The Atlantic spotted this Google Maps satellite photo taken near Chicago’s Hyde Park. A commenter speculates that the rainbow effect could have been caused by a satellite imaging process that consisted of “several colored exposures [taken] over a few seconds and then combined”; failing that, unicorn magic.

Update: Brendan Tripp informs us that he spotted this Google Maps oddity in October.

(via The Atlantic)

  • Rkryszak

    I had an even earlier siting of the plane….see my comment at the following link…

    http://chicrosscup.com/2010/09/07/tuesday-ccc-updates-28/#comments

  • Anonymous

    If the satellite’s imaging process is to take a blue, green and red exposure in rapid succession, then what did it use for the fourth and final seemingly normal exposure?

  • Anonymous

    And the answer is? . . . good question!

  • http://www.facebook.com/people/Clemmie-Hooper/100001895437755 Clemmie Hooper

    I would say it’s a FOUR step imaging process – using a good ol Black & White shot for a base/framing target reference, then layering on the three primary colors. Much the same as true ‘photo grade’ Inkjet Printers layer 4, 5, or 6 colors – one or two of which are Blacks – to produce a color image.

    One shooting mode on my Sony DSLR, intended for STILL subjects, produces a similar (though less pronounced) effect, if accidentally used on a close-by moving subject.
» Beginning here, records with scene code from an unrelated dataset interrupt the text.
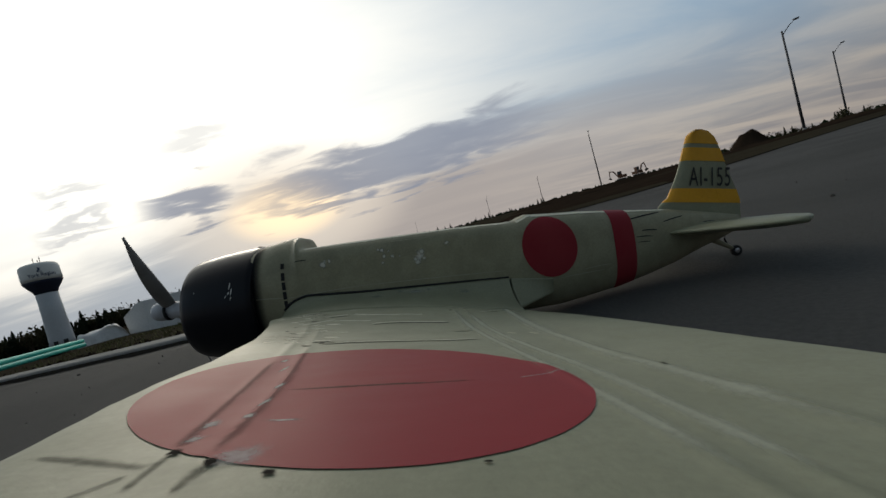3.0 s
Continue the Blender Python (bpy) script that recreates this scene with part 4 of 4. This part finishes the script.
def build_banks():
    mound("earth_bank", 10, 36, 60, 0.75, 6, M_EARTH, "long low bank of bare brown earth", "earth bank", 3, 90)
    mound("earth_bank", 6, 38, 7.6, 0.15, 3.4, M_EARTH, "low bank of dark bare earth behind the road edge", "earth bank", 2, 90)
    mound("earth_bank", 22, 66, 34, 0.30, 4, M_EARTH, "low strip of bare brown earth behind the kerb", "earth bank", 9, 90)
    mound("dirt_mound", 37.2, 42.2, 62, 2.5, 4, M_EARTH, "steep mound of dark brown dirt", "dirt mound", 5, 24, 0.45)
    mound("earth_bank", -62, -30, 120, 0.9, 14, M_EARTH, "low brown earth rise before the wood", "earth bank", 7, 60)


def excavator(az, d, turn, reach):
    x, y, z = at(az, d)
    rig = base("excavator", pose(x, y, z + 0.55, 0, 0, turn), "small orange excavator at rest on the earth bank", "excavator", "excavators on the earth bank")
    for s in (-1, 1):
        bm = bmesh.new()
        rows = []
        for k in range(20):
            a = 2 * math.pi * k / 20
            px = 1.3 * math.copysign(abs(math.cos(a)) ** 0.6, math.cos(a))
            pz = 0.38 + 0.38 * math.sin(a)
            rows.append([(px, s * 0.95 - 0.25, pz), (px, s * 0.95 + 0.25, pz)])
        v = sheet(bm, rows, close_u=True)
        bm.faces.new([r[0] for r in v])
        bm.faces.new([r[1] for r in v])
        part("track", bm, M_TRACK, rig, "dark crawler track", smooth=False)
    bm = bmesh.new()
    box(bm, (2.5, 2.1, 0.9), (-0.3, 0, 1.3), None, 0.12)
    part("body", bm, M_RIG, rig, "orange engine housing", smooth=False)
    bm = bmesh.new()
    box(bm, (1.2, 0.95, 1.35), (0.3, 0.5, 2.3), None, 0.1)
    cab = part("cab", bm, M_RIG, rig, smooth=False)
    bm = bmesh.new()
    box(bm, (1.0, 0.98, 0.75), (0.34, 0.5, 2.45), None, 0.03)
    part("window", bm, M_GLASS, cab, smooth=False)
    bm = bmesh.new()
    tube(bm, [(0.9, -0.2, 1.5), (1.9, -0.2, 3.3), (3.1, -0.2, 3.7)], [0.22, 0.24, 0.16], 6)
    part("boom", bm, M_RIG, rig, "bent boom", smooth=False)
    bm = bmesh.new()
    tube(bm, [(3.0, -0.2, 3.8), (3.3 + reach * 0.3, -0.2, 1.6)], [0.17, 0.12], 6)
    part("arm", bm, M_RIG, rig, smooth=False)
    bm = bmesh.new()
    rows = []
    for k in range(7):
        a = radians(20 + 200 * k / 6)
        rows.append([(3.3 + reach * 0.3 + 0.45 * math.cos(a), -0.2 + w, 1.25 + 0.45 * math.sin(a)) for w in (-0.4, 0.4)])
    v = sheet(bm, rows)
    bm.faces.new([r[0] for r in v])
    bm.faces.new([r[1] for r in v])
    part("bucket", bm, M_TRACK, rig, smooth=False)


def build_pipes():
    """A stack of long teal water pipes on the verge."""
    a, b = Vector(at(-43.9, 33)), Vector(at(-60, 21.5))
    d = (b - a)
    length = d.length
    side = Vector((d.y, -d.x, 0)).normalized()
    if side.y > 0:
        side.negate()
    r = 0.128
    bm = bmesh.new()
    spun(bm, [(r * 0.88, 0.6), (r * 0.88, 0.0), (r * 1.0, 0.0), (r * 1.0, length - 0.35), (r * 1.14, length - 0.25), (r * 1.14, length), (r, length), (r, length - 0.5)], 20, caps=False)
    me = mesh_from(bm, "pipe", M_TEAL)
    q = d.to_track_quat("Z", "Y").to_matrix().to_4x4()
    for k, (s, h, slip) in enumerate(((0.0, 1, 0.0), (2.2, 1, 0.5), (4.4, 1, -0.6), (1.1, 2.95, 0.2), (3.3, 2.95, -0.9))):
        ob = new("pipe", me)
        ob.matrix_basis = Matrix.Translation(a + side * (s * r) - d.normalized() * slip + Vector((0, 0, 0.06 + r * h))) @ q
        tagged(ob, "long teal plastic water pipe in a stack on the verge", "pipe", "stacked teal pipes")
    for t in (0.15, 0.85):
        bm = bmesh.new()
        box(bm, (0.12, 1.3, 0.3), (0, 0, 0), None, 0.01)
        p = a.lerp(b, t) + side * 2.2 * r
        thing("timber_bearer", bm, M_POST, "brown timber bearer under the pipes", "timber", smooth=False, m=pose(p.x, p.y, p.z - 0.09, 0, 0, math.degrees(math.atan2(d.y, d.x))))


def build_yard():
    # storage container with a sloped end
    x, y, z = at(-35.5, 41)
    box_ = base("storage_container", pose(x, y, z - 0.05, 0, 0, 24), "pale grey steel storage container with a sloped end", "container")
    bm = bmesh.new()
    outline = [(-3.0, 0.0), (-3.15, 1.85), (-2.0, 2.75), (3.2, 2.75), (3.2, 0.0)]
    rows = [[(px, w, pz) for px, pz in outline] for w in (-1.15, 1.15)]
    v = sheet(bm, rows, close_v=True)
    bm.faces.new(v[0])
    bm.faces.new(v[1])
    bmesh.ops.bevel(bm, geom=bm.edges[:], offset=0.05, segments=2, affect="EDGES")
    body = part("body", bm, M_CONTAINER, box_, "pale grey steel body", smooth=False)
    for k in range(6):
        bm = bmesh.new()
        box(bm, (0.10, 0.08, 2.6), (-1.7 + k * 0.95, -1.17, 1.35), None, 0.015)
        part("rib", bm, M_CONTAINER, body, smooth=False)
    bm = bmesh.new()
    box(bm, (0.5, 0.1, 0.16), (0.9, -1.2, 0.35), None, 0.02)
    part("latch", bm, M_TRACK, body, smooth=False)
    # heap under a pale sheet
    x, y, z = at(-42.3, 39)
    pile = base("covered_pile", pose(x, y, z - 0.1, 0, 0, 42), "material pile under a loose white sheet", "covered pile")
    bm = bmesh.new()
    rows = []
    for i in range(25):
        row = []
        for j in range(15):
            u, w = i / 24 * 2 - 1, j / 14 * 2 - 1
            h = 1.15 * min(1.0, 7.0 * (1 - abs(u)) if u < 0 else 2.6 * (1 - u)) ** 0.8 * (1 - abs(w) ** 5) ** 0.6
            h *= 0.90 + 0.12 * u + 0.22 * noise.noise(Vector((u * 2.2, w * 2.2, 5)))
            row.append((1.5 * u, 0.9 * w, max(0.0, h) + 0.06 * noise.noise(Vector((u * 8, w * 8, 1))) + 0.03 * noise.noise(Vector((u * 19, w * 19, 4)))))
        rows.append(row)
    sheet(bm, rows)
    part("sheet", bm, M_WHITE, pile, "grey plastic sheet")
    bm = bmesh.new()
    rows = []
    for i in range(17):
        t = i / 16
        u = 0.25 + 1.45 * t
        zz = 1.20 * (1 - max(0, t - 0.25) ** 1.3 * 1.35)
        rows.append([(u, -0.92 + 0.1 * noise.noise(Vector((u * 4, 0, 2))) + w * 0.25, max(0.05, zz + 0.06 * noise.noise(Vector((u * 5, w, 8))))) for w in (0, 1, 2)])
    sheet(bm, rows)
    part("flap", bm, M_WHITE, pile, "white turned-over flap")
    # signboard on two leaning posts, beside the road
    x, y, z = at(-68, 18.5)
    sign = base("sign_board", pose(x, y, z - 0.05, 0, 0, 62), "grey and green site board on two brown posts", "sign")
    bm = bmesh.new()
    box(bm, (2.4, 0.06, 1.2), (0, 0, 2.1), None, 0.01)
    board = part("board", bm, M_SIGNFACE, sign, "weathered pale board", smooth=False)
    bm = bmesh.new()
    box(bm, (2.3, 0.02, 0.3), (0, -0.035, 2.5), None, 0.004)
    part("header_bar", bm, M_SIGNGREEN, board, "green strip across the board", smooth=False)
    for w, h, px in ((1.5, 0.09, 0.1), (1.1, 0.07, -0.1), (0.8, 0.07, 0.2)):
        bm = bmesh.new()
        box(bm, (w, 0.02, h), (px, -0.035, 2.15 - (1.5 - w) * 0.4), None, 0.004)
        part("lettering_bar", bm, M_TRACK, board, "dark lettering, not readable", smooth=False)
    for s in (-0.8, 0.8):
        bm = bmesh.new()
        box(bm, (0.14, 0.14, 2.6), (s, 0.11, 1.25), None, 0.012)
        part("post", bm, M_POST, sign, "brown stained post", smooth=False)


def build_far_site():
    """Brown flat-roofed building with a pipe stack before it, far along the road."""
    x, y, z = at(61, 150)
    house = base("site_building", pose(x, y, z - 0.1, 0, 0, -25), "low brown flat-roofed building far along the road", "building")
    bm = bmesh.new()
    box(bm, (16, 9, 5.2), (0, 0, 2.6), None, 0.05)
    wall = part("wall", bm, M_BROWN, house, smooth=False)
    bm = bmesh.new()
    box(bm, (16.6, 9.6, 0.4), (0, 0, 5.4), None, 0.05)
    part("roof", bm, M_TRACK, house, "dark flat roof", smooth=False)
    for k in range(4):
        bm = bmesh.new()
        box(bm, (2.0, 0.12, 1.3), (-6 + 4 * k, -4.5, 2.9), None, 0.02)
        part("window", bm, M_GLASS, wall, smooth=False)
    bm = bmesh.new()
    box(bm, (1.2, 0.12, 2.2), (-3.9, -4.5, 1.15), None, 0.02)
    part("door", bm, M_POST, wall, smooth=False)
    bm = bmesh.new()
    spun(bm, [(0.28, 0.0), (0.32, 0.0), (0.32, 6.0), (0.28, 6.0)], 20, caps=False)
    me = mesh_from(bm, "pipe", M_TEAL)
    for k in range(5):
        x, y, z = at(59.5, 120)
        row, col = (0, k) if k < 3 else (1, k - 3)
        ob = new("pipe", me)
        ob.matrix_basis = pose(x + 0.65 * col + 0.32 * row, y, z + 0.30 + 0.56 * row, 90, 0, 0)
        ob.matrix_basis = Matrix.Translation((x, y, 0)) @ Matrix.Rotation(radians(40), 4, "Z") @ Matrix.Translation((-x, -y, 0)) @ ob.matrix_basis
        tagged(ob, "thick teal plastic pipe in a far stack beside the road", "pipe", "far stacked teal pipes")


def build_grit():
    """Loose stones on the asphalt and tufts on the verge."""
    rnd = random.Random(21)

    def pebble(bm, p, r):
        made = bmesh.ops.create_icosphere(bm, subdivisions=1, radius=1.0)["verts"]
        for v in made:
            v.co *= 1 + 0.35 * noise.noise(v.co * 1.7 + Vector(p) * 9)
        m = Matrix.Translation(p) @ Euler((rnd.uniform(0, 6), rnd.uniform(0, 6), rnd.uniform(0, 6))).to_matrix().to_4x4() @ Matrix.Diagonal((r, r * rnd.uniform(0.6, 1), r * rnd.uniform(0.4, 0.7), 1))
        bmesh.ops.transform(bm, matrix=m, verts=made)
    bm = bmesh.new()
    for k in range(420):
        p = LINE[rnd.randrange(12, len(LINE) - 14)]
        y = p.y - abs(rnd.gauss(0, 0.45)) - 0.05
        r = rnd.uniform(0.0008, 0.0026)
        pebble(bm, (p.x + rnd.uniform(-0.3, 0.3), y, r * 0.3), r)
    for k in range(160):
        r = rnd.uniform(0.001, 0.004)
        pebble(bm, (rnd.uniform(-2.5, 4), rnd.uniform(0.4, 4.0) - 0.5, r * 0.3), r)
    thing("grit", bm, M_STONE, "loose dark grit scattered on the asphalt", "grit", kind="stuff", smooth=False)
    for x, y, r in ((0.86, 0.85, 0.005), (1.55, 1.25, 0.010), (2.4, 1.9, 0.014), (-1.05, 1.35, 0.005), (-1.5, 1.5, 0.006), (-0.95, 1.2, 0.004), (1.9, 2.6, 0.010), (0.75, 1.2, 0.006)):
        bm = bmesh.new()
        pebble(bm, (0, 0, 0), r)
        thing("stone", bm, M_STONE, "small dark stone lying on the asphalt", "stone", "loose stones", smooth=False, m=pose(x, y, r * 0.4))
    bm = bmesh.new()
    for k in range(420):
        x = -rnd.uniform(0.25, 9.0)
        s = 0.15 + abs(rnd.gauss(0, 0.16)) * (1 - 0.04 * x)
        if noise.noise(Vector((x * 1.1, 0, 2))) < -0.15:
            continue
        y = terp(x, LX, LY) + s
        r = rnd.uniform(0.005, 0.015) * (1 - 0.12 * x)
        pebble(bm, (x, y, ground_z(x, y) + r * 0.15), r)
    thing("earth_clods", bm, M_EARTH, "ragged dark clods of earth heaped behind the kerb", "earth", kind="stuff", smooth=False)
    bm = bmesh.new()
    for k in range(15000):
        p = LINE[rnd.randrange(4, len(LINE) - 6)]
        x = p.x + rnd.uniform(-1.5, 1.5)
        s = 0.25 + abs(rnd.gauss(0, 5.0))
        y = terp(x, LX, LY) + s
        if x > 0.3 or noise.noise(Vector((x * 0.3, y * 0.3, 6))) < -0.12:
            continue
        h = rnd.uniform(0.010, 0.038) * (1 + s * 0.12)
        z = ground_z(x, y) - 0.005
        for j in range(3):
            a = rnd.uniform(0, 6.28)
            w = 0.003 + h * 0.05
            d = Vector((math.cos(a), math.sin(a), 0))
            q = Vector((x, y, z)) + d * rnd.uniform(0, 0.03)
            t = q + Vector((d.x * h * 0.5, d.y * h * 0.5, h))
            bm.faces.new([bm.verts.new(c) for c in (q - Vector((-d.y, d.x, 0)) * w, q + Vector((-d.y, d.x, 0)) * w, t)])
    thing("dry_grass", bm, M_GRASS, "short dry yellow-green grass on the verge", "grass", kind="stuff", smooth=False)


build_tower()
build_banks()
build_lamps()
excavator(26.2, 135, 150, 0.0)
excavator(28.2, 138, 20, 1.0)
build_pipes()
build_yard()
build_far_site()
build_trees()
build_far_woods()
build_near_wood()
build_grit()
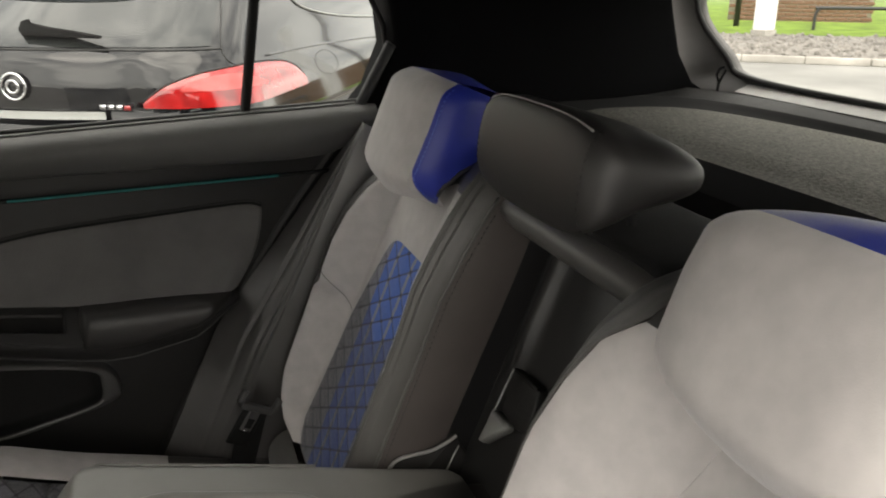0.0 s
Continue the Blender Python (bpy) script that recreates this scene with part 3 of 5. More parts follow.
def cush_pt(y, a, n=0.0):
    a = min(max(a, 0.0), P_LEN[-1] - 1e-6)
    k = next(q for q in range(len(P_LEN) - 1) if P_LEN[q + 1] > a)
    t = (a - P_LEN[k]) / (P_LEN[k + 1] - P_LEN[k])
    (ax, az), (bx, bz) = PROFILE[k], PROFILE[k + 1]
    dx, dz = bx - ax, bz - az
    L = math.hypot(dx, dz)
    bow = table(abs(y), [(0.0, 0.044), (0.1, 0.044), (0.14, 0.042), (0.2, 0.032), (0.27, 0.012), (0.33, 0.0)]) * ease((-0.26 - ax - dx * t) / 0.2)
    return Vector((ax + dx * t + bow + n * dz / L, y, az + dz * t - n * dx / L - 0.013 * table(abs(y), [(0.0, 1.0), (0.2, 1.0), (0.3, 0.0)]) * ease((-0.30 - ax - dx * t) / 0.11)))


A_END = P_LEN[-1]
A_SEAM = arc_of_x(-0.335)
A_WEDGE = arc_of_x(-0.3355)
A_BUCKLE = arc_of_x(-0.095)
def mid_n(y, a=0.0):
    return 0.022 * max(ease((abs(y) - 0.095) / 0.045), 0.55 + 0.3 * ease((a / A_END - 0.1) / 0.4))


part("middle_cushion", sheet(lambda i, j: cush_pt(-0.14 + 0.28 * i, A_END * j, mid_n(-0.14 + 0.28 * i, A_END * j)), 24, 60), GREY_LEATHER, bench, "smooth dark leather middle seat")
IN_EDGE = [(arc_of_x(-0.24), 0.20), (arc_of_x(-0.30), 0.197), (arc_of_x(-0.374), 0.184), (arc_of_x(-0.42), 0.168), (arc_of_x(-0.446), 0.154), (arc_of_x(-0.466), 0.1425), (arc_of_x(-0.476), 0.1405)]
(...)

That mode – used to get maximum contrast detail from heavy shadows – fires two vastly different exposures, in very rapid succession, then blends the two into a single shot. If the subject is MOVING across the frame, in that mode, it produces a double image.

  • Zachary

    http://en.wikipedia.org/wiki/Multi-spectral_image
    You are all close. An imaging satellite is not a camera like you are used to but a sensor. These sensors capture the image on multiple bands of the electromagnetic spectrum and compile them to form what appears to be a fully colored image.